Transfer of Married Couple’s Allowance
The marriage allowance is not a separate allowance; it is a reallocation of 10% of the personal allowance from one person in marriage (or civil partnership) to the other. It should not be confused with the married couple’s allowance which is a separate allowance available to married couples (or civil partners) where at least one person was born before 6 April 1935.
Where spouse or marriage is referred to below it equally applies to civil partner or civil partnership.
A person may elect to transfer 10% of their personal allowance to their spouse if all of the following apply for the tax year:
- The couple were married for at least part of the year, and were married at the date of the claim for the marriage allowance
- The transferor is not liable to tax at a rate other than the basic rate, the dividend ordinary rate or the starting rate for savings
- The recipient not liable to tax at a rate other than the basic rate, the dividend ordinary rate or the starting rate for savings
HMRC has stipulated (on GOV.UK) that to benefit from the marriage allowance the transferor must have total income (for 2016/17) of no more than £11,000 plus up to £5,000 of interest.
This condition for the marriage allowance is not in the legislation, but it does appear to have been coded into the HMRC computer systems. It may not disadvantage the couple concerned, but in some cases it will. The ICAEW Tax Faculty has raised this point with HMRC.
Effect on recipient
The recipient of the allowance should be given a tax reduction of £212 for 2015/16 (20% x £1,060). Where the claim is made after the tax year end, this adjustment should be shown as a tax reducer on form SA302 or on the P800 for the year.

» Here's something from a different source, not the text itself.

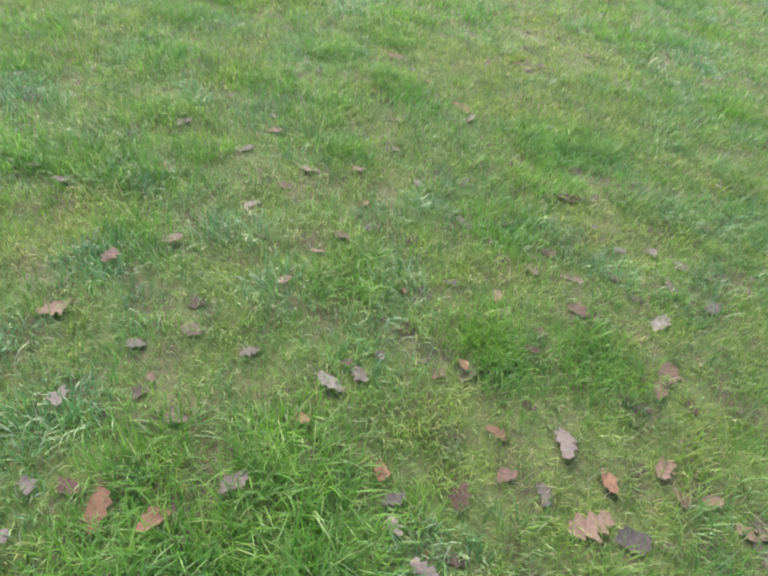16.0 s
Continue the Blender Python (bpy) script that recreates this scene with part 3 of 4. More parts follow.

However, in some cases the HMRC computer adds £212 to the recipient’s tax calculation for 2015/16. The only way to resolve this error is to contact HMRC for the particular taxpayer, and ask for the taxpayer’s assessment to be adjusted.
Effect on transferor
The transferor has their personal allowance reduced by £1,100 for 2016/17 (£1,060 for 2015/16). This should have no effect on their tax position if they have ‘spare’ allowance of at least £1,100 to surrender. However, if the taxpayer’s income is greater than the personal allowance due to dividend income, an unexpected tax charge may be the outcome
In this case the transferor had earned income for 2015/16 of £9,400 and dividend income of £3,000 gross. Before the transfer of the marriage allowance their tax liability was nil, as the dividend tax credit covered £1,800 of dividends taxed at 10%. After the transfer of the marriage allowance, the remaining allowance of £9,540 is set first against the earned income and then against the dividends, leaving £2,860 (£3,000-£140) of gross dividend taxed at 10%. That dividend income should be covered by the dividend tax credit leaving a tax liability of nil.
However, the HMRC computer taxed £1,800 of dividends at 10%, then added tax of £212 (labelled marriage allowance) before deducting £300 of dividend tax credits. This left the taxpayer with a liability of £92 not nil! The HMRC result is clearly nonsense, but the call centre operatives at HMRC could not understand the problem.
Where the claim for the marriage allowance is made after the end of the tax year, (say on the 2015/16 tax return) the claim is valid only for that one year. The payments on account for 2016/17 should not be affected. However, that is not how HMRC has interpreted the law, and how it has instructed the software providers to produce computations.
If a claim for the marriage allowance was made for 2015/16, most tax software has reduced the payments on account for the recipient of the allowance for 2016/17 by £220 (20% x £1,100).